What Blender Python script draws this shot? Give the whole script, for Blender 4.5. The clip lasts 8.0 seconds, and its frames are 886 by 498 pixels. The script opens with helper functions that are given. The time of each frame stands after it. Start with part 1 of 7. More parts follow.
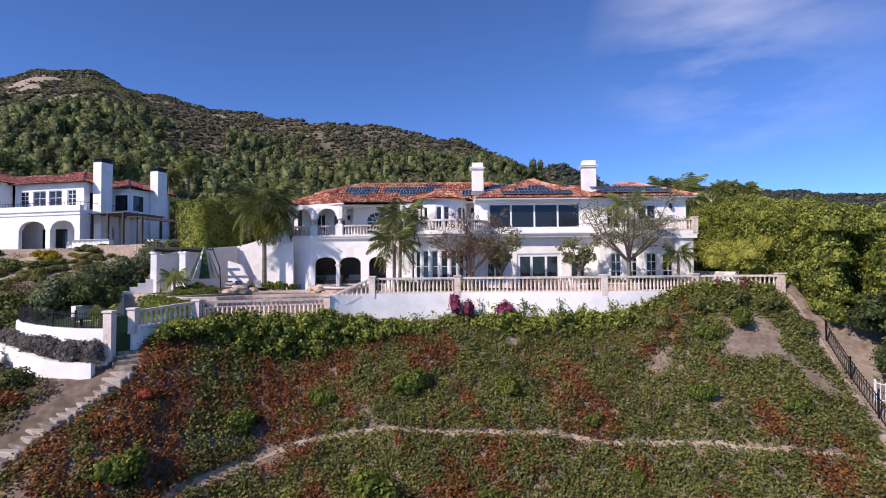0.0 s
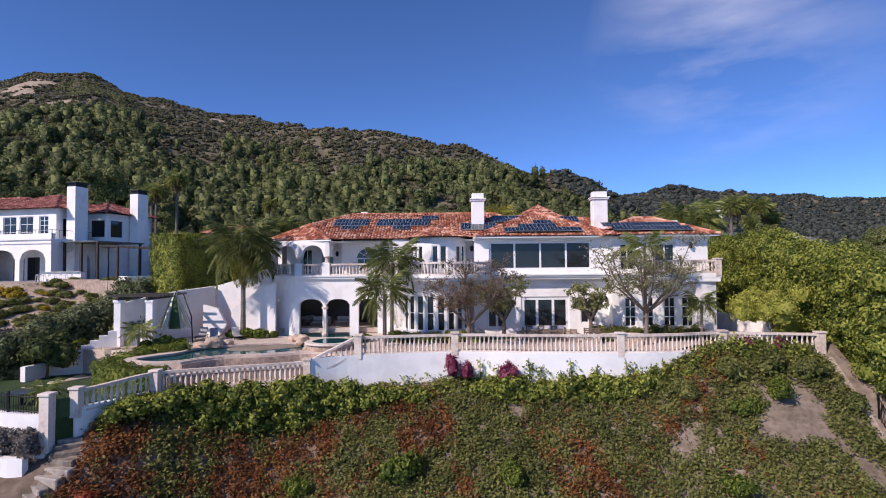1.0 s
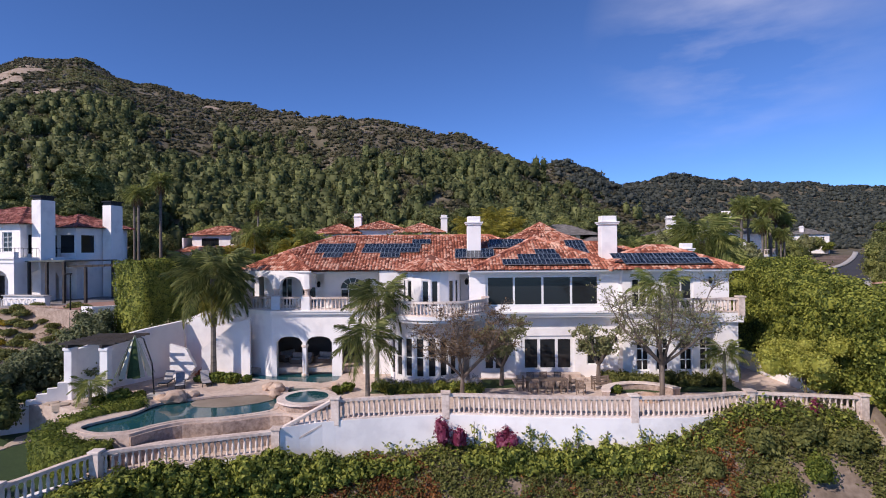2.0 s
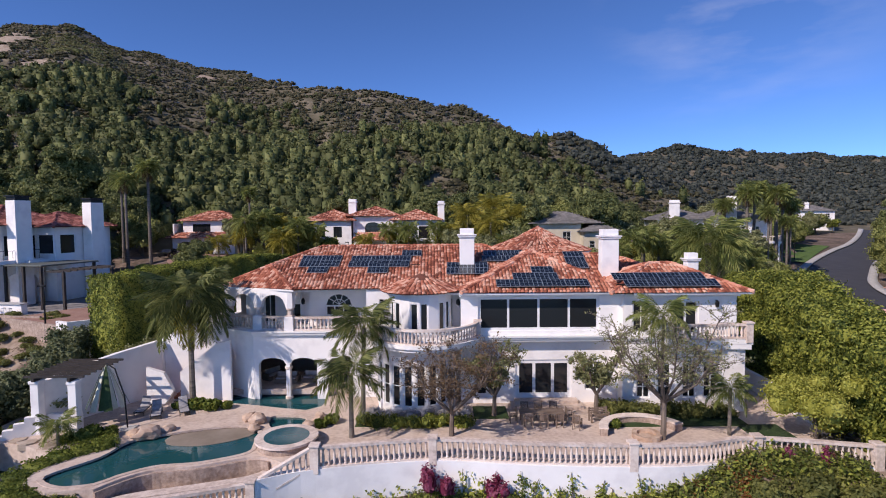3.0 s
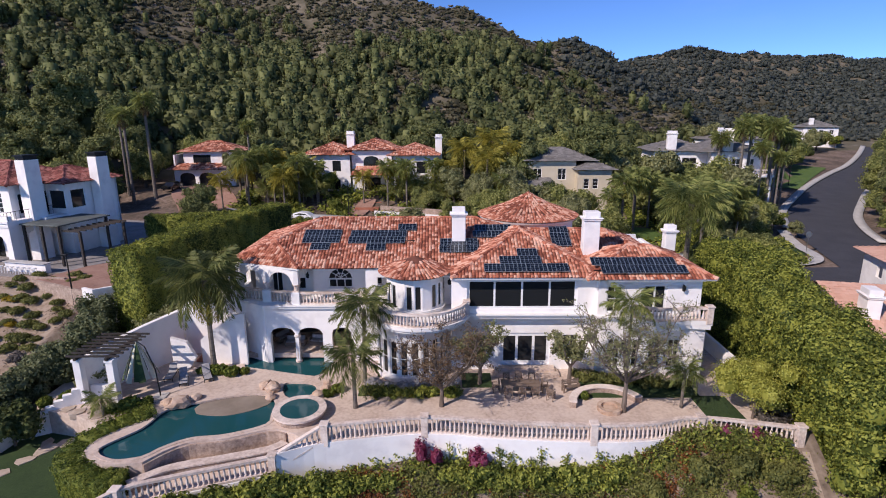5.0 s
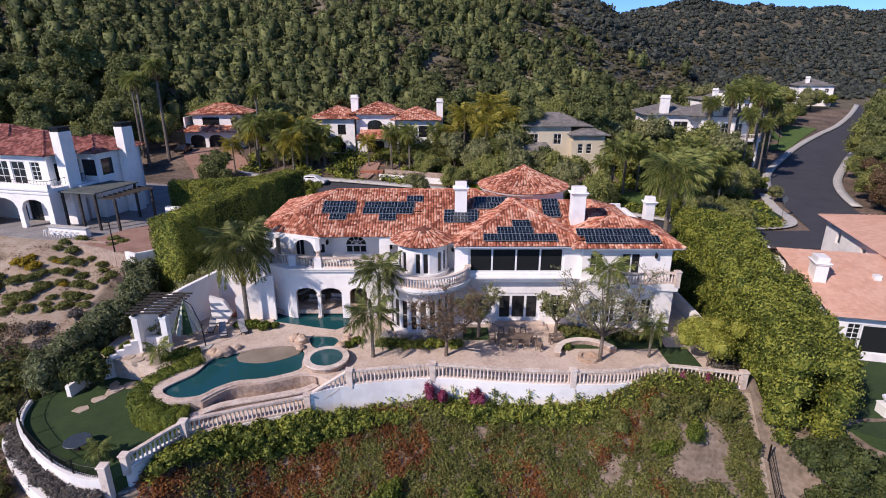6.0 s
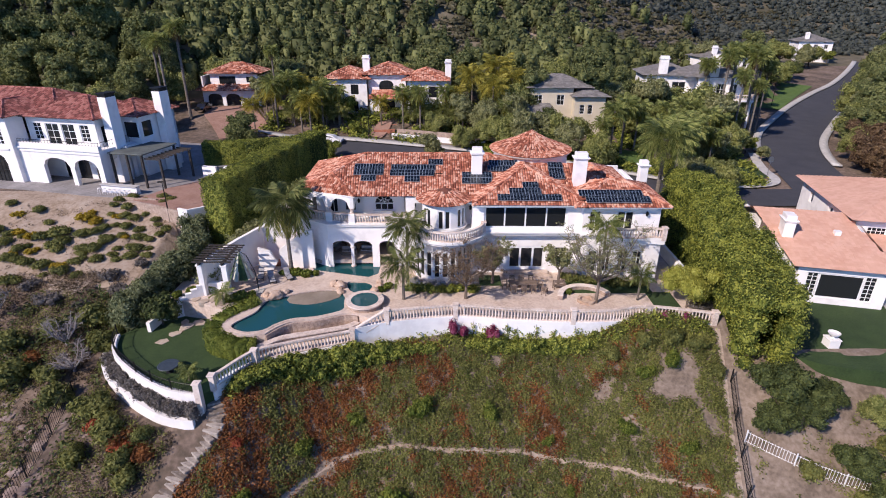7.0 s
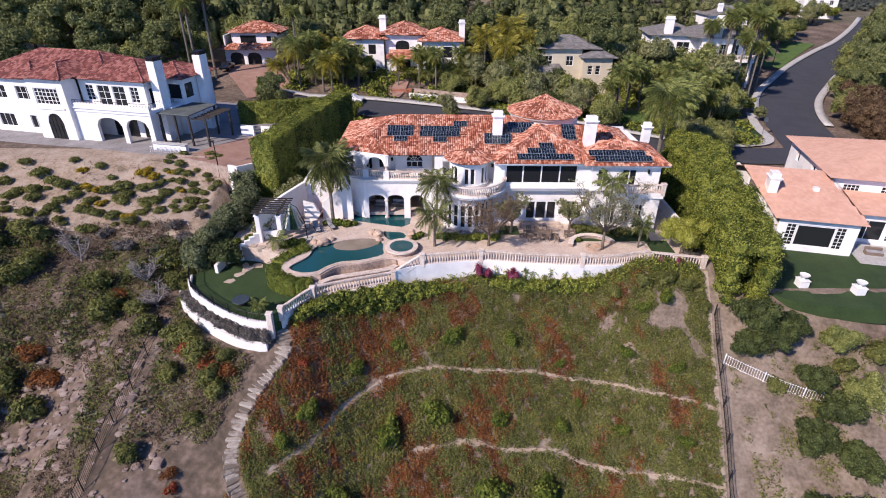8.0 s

Written problem: Reproduce all of the data exactly; the pictures do not belong in the copy.

The result:
What Blender Python script draws this shot? Give the whole script, for Blender 4.5. The clip lasts 8.0 seconds, and its frames are 886 by 498 pixels. The script opens with helper functions that are given. The time of each frame stands after it. Start with part 1 of 7. More parts follow.
0.0 s
1.0 s
2.0 s
3.0 s
5.0 s
6.0 s
7.0 s
8.0 s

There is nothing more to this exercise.